How do you get school pupils interested in poetry?
- Published
As hard sells go, it is us up there with the toughest of all - how do you get school pupils interested in poetry?
Glasgow-based performance poet Imogen Stirling has been on that mission in rural south-west Scotland over the past year or so.
She admitted there had been an element of subterfuge to her work in and around Wigtown.
"I've learned that you just can never use the word poetry because that puts people off immediately," she said.
"And, I mean, rightly so to be honest, I had no interest in poetry when I was in school and I didn't really resonate with the way that it was taught to me at all.

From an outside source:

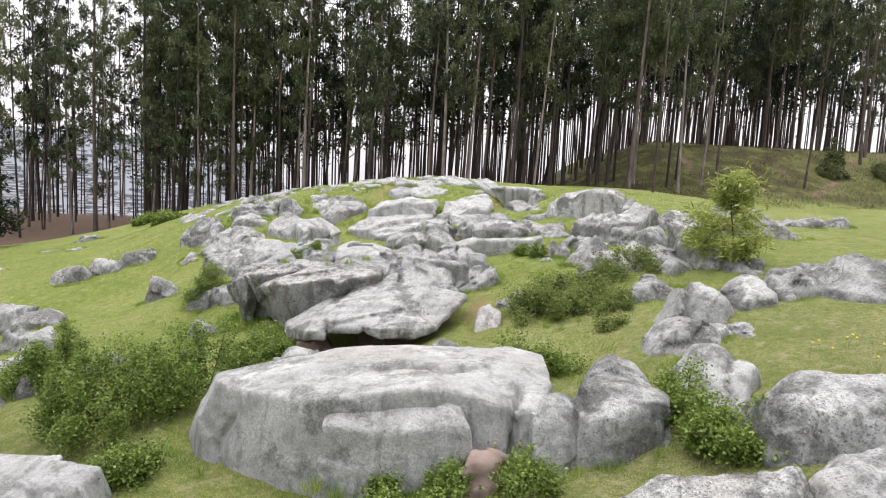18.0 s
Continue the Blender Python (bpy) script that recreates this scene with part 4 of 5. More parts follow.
rock([lobe(-5.38, 9.95, 0.78, 0.70, 0.27, 2.6)])
rock([lobe(-8.01, 13.30, 0.83, 0.60, 0.97, 4.0)])
rock([lobe(-6.97, 12.25, 0.55, 0.50, 0.37, 2.6)])
rock([lobe(-6.45, 13.25, 0.69, 0.50, 0.44, 4.0)])
rock([lobe(7.05, 6.22, 0.90, 1.17, 0.55, 3.8)])
rock([lobe(7.15, 3.40, 1.78, 1.56, 0.37, 2.6)])
rock([lobe(3.93, 1.72, 0.41, 0.50, 0.39, 2.6)])
rock([lobe(4.49, 2.49, 0.64, 0.50, 0.26, 4.0)])
rock([lobe(4.09, 1.37, 0.30, 0.40, 0.30, 2.6)])
rock([lobe(3.61, 1.10, 0.35, 0.40, 0.16, 2.6)])
rock([lobe(-7.02, 2.73, 0.89, 0.60, 0.88, 2.6)])
rock([lobe(-4.45, -0.48, 0.85, 0.50, 0.39, 2.6)])
rock([lobe(-11.02, 7.39, 0.86, 0.60, 0.43, 2.6)])
rock([lobe(-19.28, 18.68, 1.73, 0.70, 0.86, 2.6)])
rock([lobe(-12.35, 6.83, 1.73, 0.60, 0.64, 2.6)])
rock([lobe(-11.38, 7.46, 1.46, 0.80, 0.40, 2.6)])
rock([lobe(-10.38, 7.94, 1.74, 1.00, 0.41, 2.6)])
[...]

"So it did take me quite a long time from having sort of dipped into poetry at school to come back to it because I really just didn't think it was for me."
However, there are ways to get it across.
"I think it's more about bringing out the performative elements and the storytelling elements," she said.
"We're really fortunate in that there's so many exciting performance poets at the moment.
"There's so many artists who are blending poetry and raps, which is a much more accessible art form, I think."
She said she tried to showcase some of that work and show students how the spoken word could be used to talk about things which were important to them rather than ending up in "some dusty book on a shelf".
"I think it's just about feeling comfortable in your own expression," she added.
School visits are one part of her work in the region alongside setting up the Wigtownshire Young Writers Development Programme which helps teenagers from 14 to 18.
"We come together once a month, to work together and help develop their skills as writers," she said.
"It is as much about skill development as it is about socialising with other writers and also looking on to see what a career in writing could look like."
Her own journey into performance poetry has been a circuitous one after studying theatre and literature.
"I'd worked abroad as a musician for a couple of years, came back to Glasgow and found that this really rich performance poetry scene existed, which had never been there to my knowledge when I'd been here studying," she said.
"I fell into that and sort of frequented a lot of the open mic nights and that sort of thing around here and then wrote a show for the Fringe in 2018 and it's really kind of been all go since then."
It has brought her to Wigtown Book Festival this year to perform Love The Sinner which she describes as a "modern retelling of the stories of the seven deadly sins set as characters in a contemporary Scottish cityscape".
Who knows, in future, maybe some of her current students will be inspired to follow in her footsteps.